You might think those kinds of wounds would just fester until infection killed us, but the Warden was a lot smarter than that. Infections meant dead slaves--ooh, sorry, "prisoners"--and that meant lost profits while he dredged up new lifers to have transferred to his little slice of heaven. So all the guards kept rudimentary first aid with them, and soon after the Scrofa had our cuts slathered with foul-smelling salves and wrapped in bandages. Once they were done, the guard captain slapped us both, hard. He was nearly a hand taller than the other Scrofa, and almost as wide as he was tall. The slap nearly sent Nola cross-eyed, and I went tumbling to the ground from the force. "Next time," he snarled, "I throw one of you in the Maw. Maybe your sibling will figure out how to follow the rules."
Even at six, we realized how close we'd come to doing something truly awful. The guards didn't intervene in fights, usually. Most of the time they let them play out and dealt with the consequences after. If they intervened, they genuinely thought one of us was going to kill the other.

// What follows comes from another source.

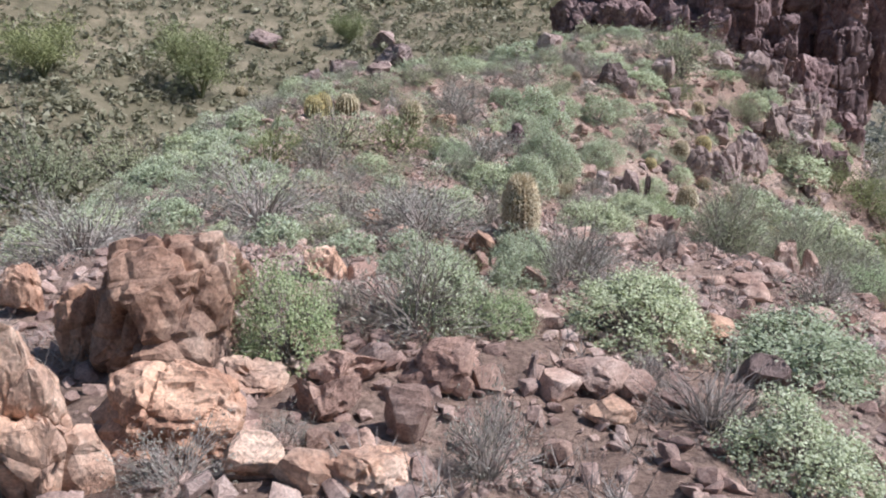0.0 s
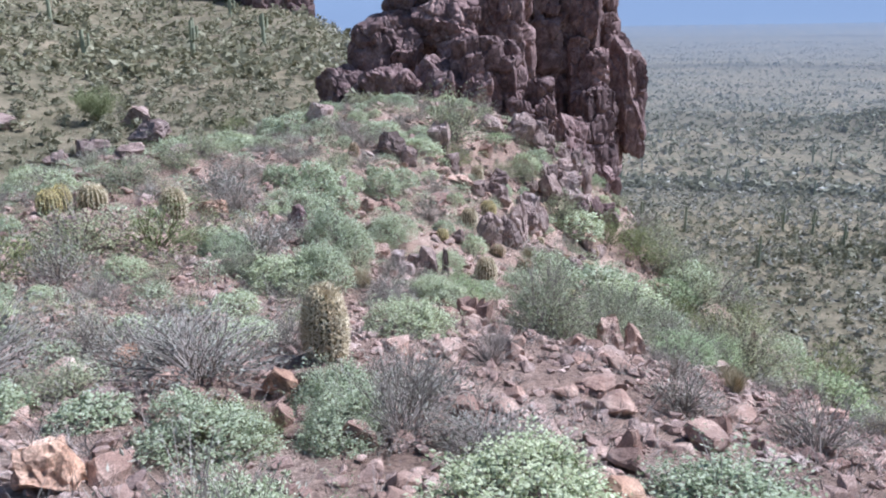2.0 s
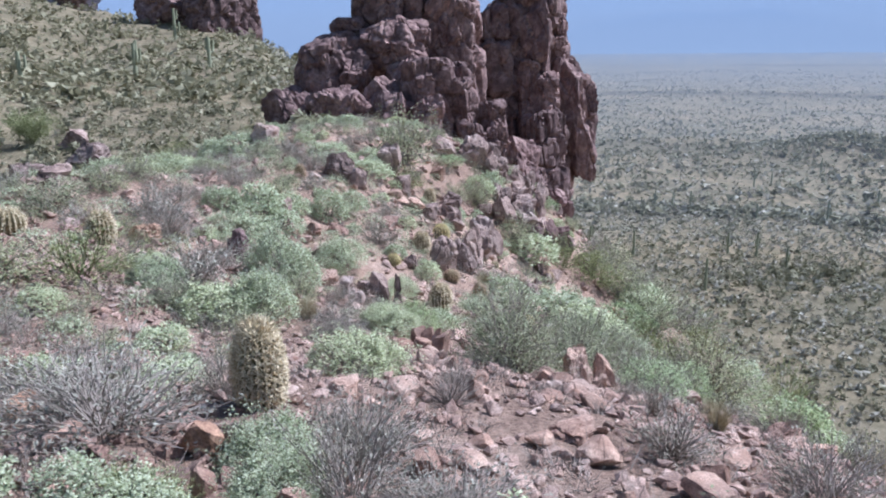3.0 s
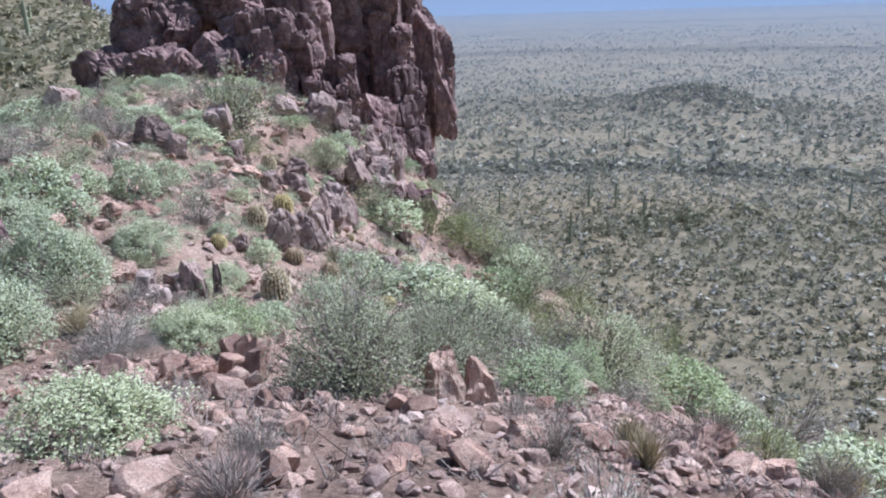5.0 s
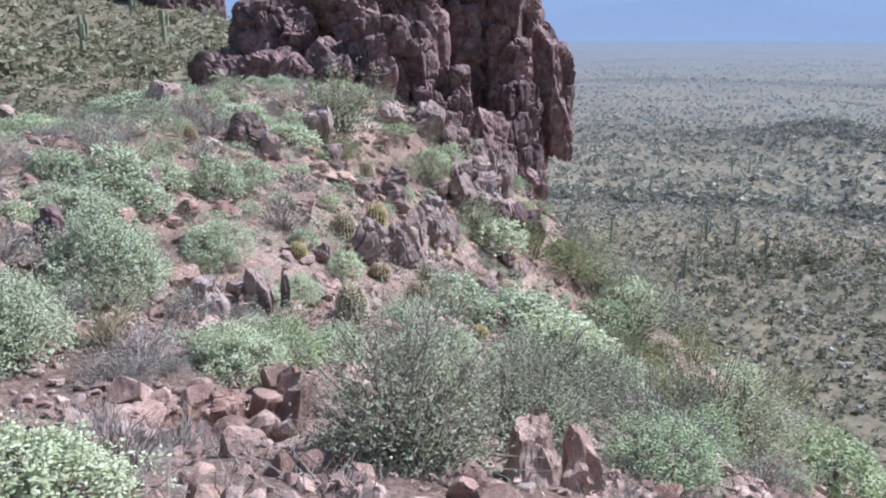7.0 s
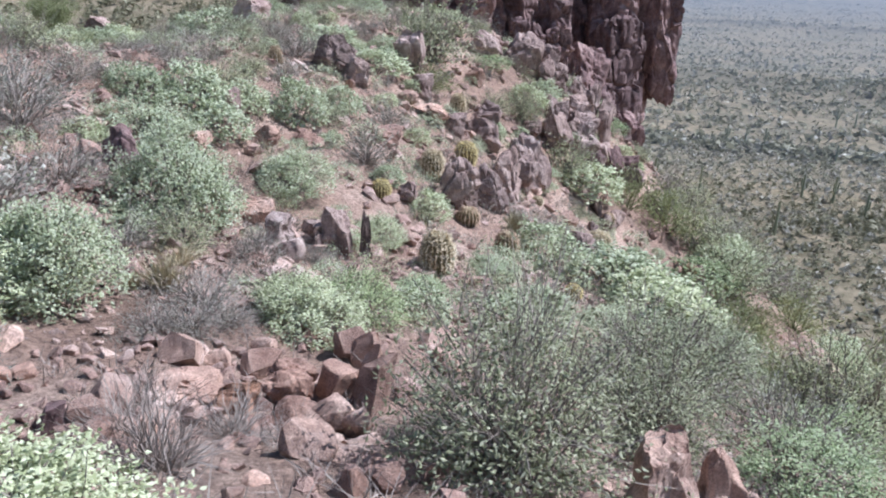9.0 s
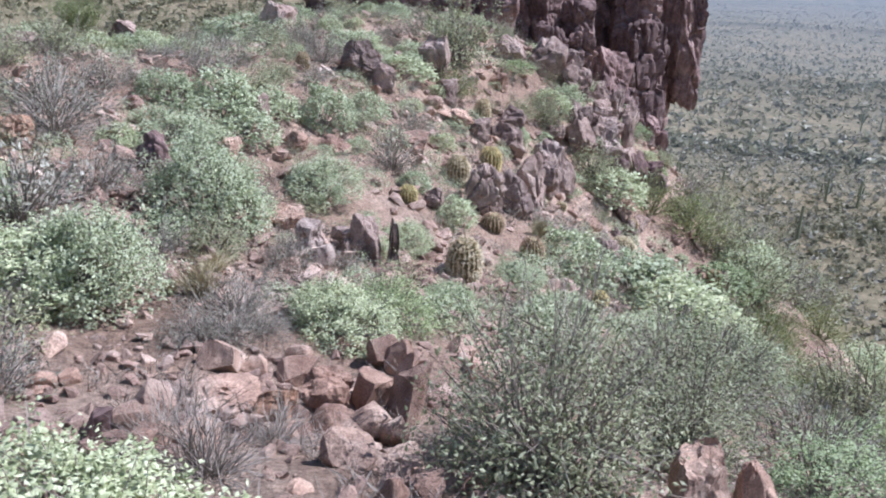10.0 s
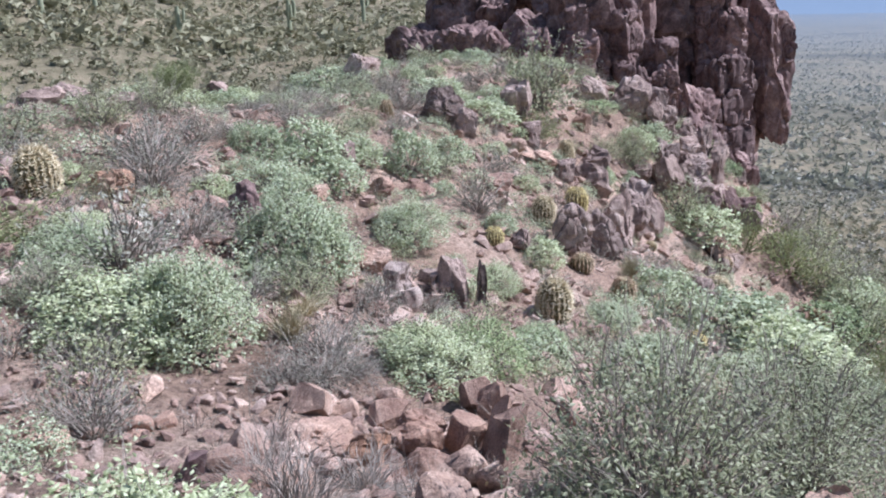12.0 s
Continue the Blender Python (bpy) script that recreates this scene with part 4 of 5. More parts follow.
rock(-0.42, 4.08, 0.38, 0.17, "block", 111, -19, 4, 0, RUBBLE, "rock", "pinkish-tan broken rock on the stony ridge")
rock(1.93, 5.25, 0.29, 0.15, "block", 112, 8, 5, 0, GRANITE, "rock", "weathered orange granite rock on the stony ridge")
rock(2.00, 4.63, 0.28, 0.20, "block", 113, -5, 6, 0, GREY_ROCK, "rock", "grey-brown weathered rock on the stony ridge")
rock(1.56, 4.93, 0.28, 0.14, "block", 100, -18, -7, 0, RUBBLE, "rock", "pinkish-tan broken rock on the stony ridge")
rock(0.61, 3.47, 0.15, 0.13, "block", 101, 9, -6, 0, RUBBLE, "rock", "pinkish-tan broken rock on the stony ridge")
rock(-0.27, 3.40, 0.15, 0.10, "block", 102, -4, -5, 0, RUBBLE, "rock", "pinkish-tan broken rock on the stony ridge")
rock(-0.46, 3.39, 0.15, 0.10, "block", 103, -17, -4, 0, RUBBLE, "rock", "pinkish-tan broken rock on the stony ridge")
rock(1.11, 4.21, 0.27, 0.12, "block", 104, 10, -3, 0, RUBBLE, "rock", "pinkish-tan broken rock on the stony ridge")
rock(-0.31, 4.39, 0.22, 0.09, "block", 105, -3, -2, 0, GREY_ROCK, "rock", "grey-brown weathered rock on the stony ridge")
rock(-0.92, 6.45, 0.37, 0.28, "block", 106, -16, -1, 0, GRANITE, "rock", "weathered orange granite rock on the stony ridge")
rock(-0.60, 6.46, 0.28, 0.14, "slab", 107, 11, 3, 0, RUBBLE, "rock", "pinkish-tan broken flat slab on the stony ridge")
rock(-2.70, 7.30, 0.26, 0.19, "block", 108, -2, 1, 0, GREY_ROCK, "rock", "grey-brown weathered rock on the stony ridge")
rock(-2.85, 5.42, 0.35, 0.35, "block", 109, -15, 2, 0, GRANITE, "rock", "weathered orange granite rock on the stony ridge")

# ---- shrubs placed one by one ----
shrub("sage", 2.16, 16.19, 1.40, 0.93)
shrub("sage", 1.39, 13.47, 1.04, 0.72)
shrub("sage", 0.14, 15.07, 1.10, 0.44)
shrub("sage", 1.63, 18.57, 1.40, 0.46)
shrub("sage", 3.47, 17.83, 1.12, 0.51)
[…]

We spent our meal break staring at the stale heel of bread and watery vegetable broth in front of us and pointedly avoiding each other's gaze. My depth perception was off because my right eye was completely bandaged. I wanted to stay angry at Nola, but the thought of how badly I'd hurt her made my hands tremble. I couldn't even pick up my food--not that I was at all hungry.
And all the while, her words bored into my skull. Van killed Blake.
I looked up at the aging Lontramar, who sat alone near the entrance to the Den, gnawing on a particularly sad-looking little fish that seemed to be more bone than meat. He didn't seem to mind. His fur had been glossy and well-oiled when he arrived, but time away from water had turned the dark brown fur into a faded, patchy brown-gray, dry and brittle. His small eyes shifted from his meager meal and met mine.
I tried with every fiber of my being to channel all my hurt and hate into my glare. The old Lontramar just stared back impassively. Did he even have emotions? Or was he like the Scrofa here, that just killed people's friends because they felt like it? Why would this fucking old otter do that to me? What did I ever do to him? What did Blake ever do? Van broke the stare first, turning back to his fish with the same disinterest.
I decided, then and there, that I was going to kill Ollivander.